▶ **Instruction**
Of the lines in these entries, how many contain the string "Continue"? Give the number and nothing else.

-- Start Data provided --

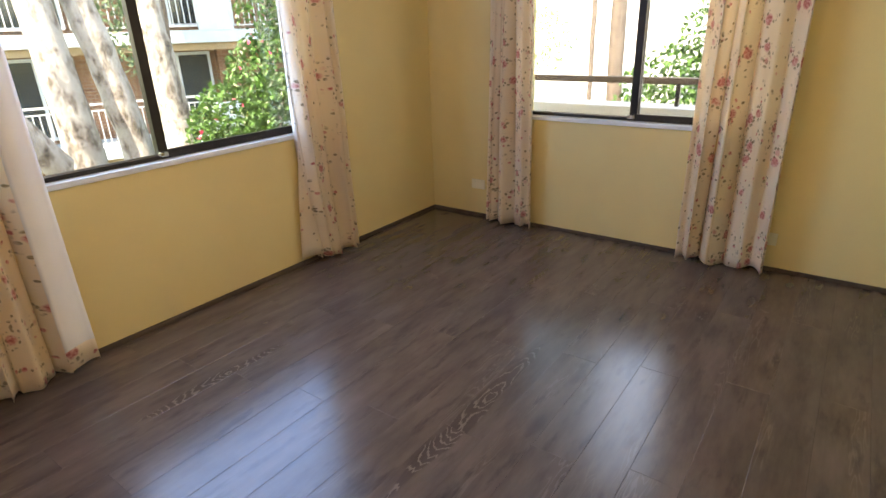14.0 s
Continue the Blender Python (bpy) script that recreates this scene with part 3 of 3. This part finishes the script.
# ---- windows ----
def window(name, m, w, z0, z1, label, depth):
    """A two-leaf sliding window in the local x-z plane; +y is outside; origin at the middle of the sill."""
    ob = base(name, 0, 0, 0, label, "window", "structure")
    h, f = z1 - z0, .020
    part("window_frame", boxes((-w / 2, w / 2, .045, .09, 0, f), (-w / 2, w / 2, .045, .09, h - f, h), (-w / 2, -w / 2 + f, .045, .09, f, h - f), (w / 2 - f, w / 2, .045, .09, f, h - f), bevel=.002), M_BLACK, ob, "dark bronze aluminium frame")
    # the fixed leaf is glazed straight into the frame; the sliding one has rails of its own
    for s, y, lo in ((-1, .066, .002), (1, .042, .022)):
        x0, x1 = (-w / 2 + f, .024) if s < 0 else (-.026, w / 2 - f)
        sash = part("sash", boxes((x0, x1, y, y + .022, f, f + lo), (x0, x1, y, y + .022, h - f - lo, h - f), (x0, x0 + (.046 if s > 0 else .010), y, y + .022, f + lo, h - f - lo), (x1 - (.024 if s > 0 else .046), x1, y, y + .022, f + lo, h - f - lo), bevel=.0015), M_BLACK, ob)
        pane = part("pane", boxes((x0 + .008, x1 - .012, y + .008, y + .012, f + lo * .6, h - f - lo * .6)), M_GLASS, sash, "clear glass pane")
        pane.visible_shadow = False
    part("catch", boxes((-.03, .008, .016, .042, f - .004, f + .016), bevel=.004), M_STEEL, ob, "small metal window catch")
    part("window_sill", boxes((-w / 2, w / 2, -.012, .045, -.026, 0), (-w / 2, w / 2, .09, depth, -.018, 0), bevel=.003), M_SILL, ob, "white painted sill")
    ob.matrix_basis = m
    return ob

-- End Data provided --
-- Start Data provided --

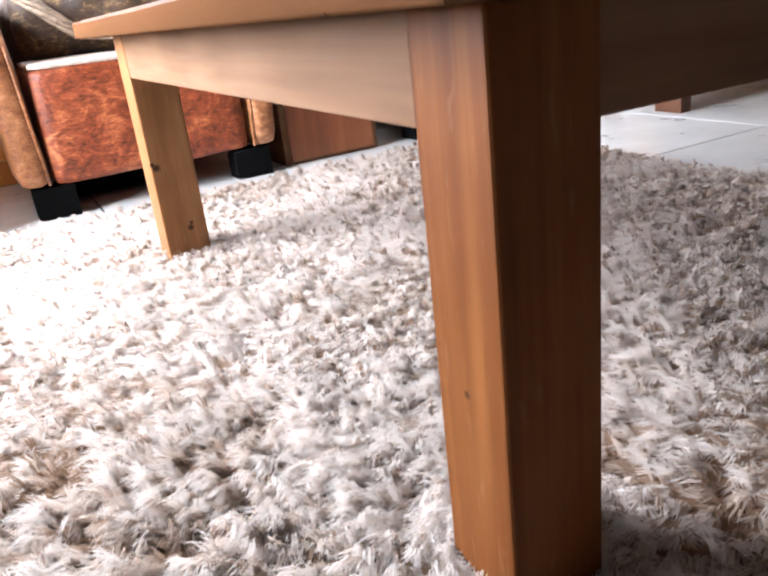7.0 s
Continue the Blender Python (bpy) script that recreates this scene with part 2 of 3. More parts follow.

-- End Data provided --

▶ **The answer**
2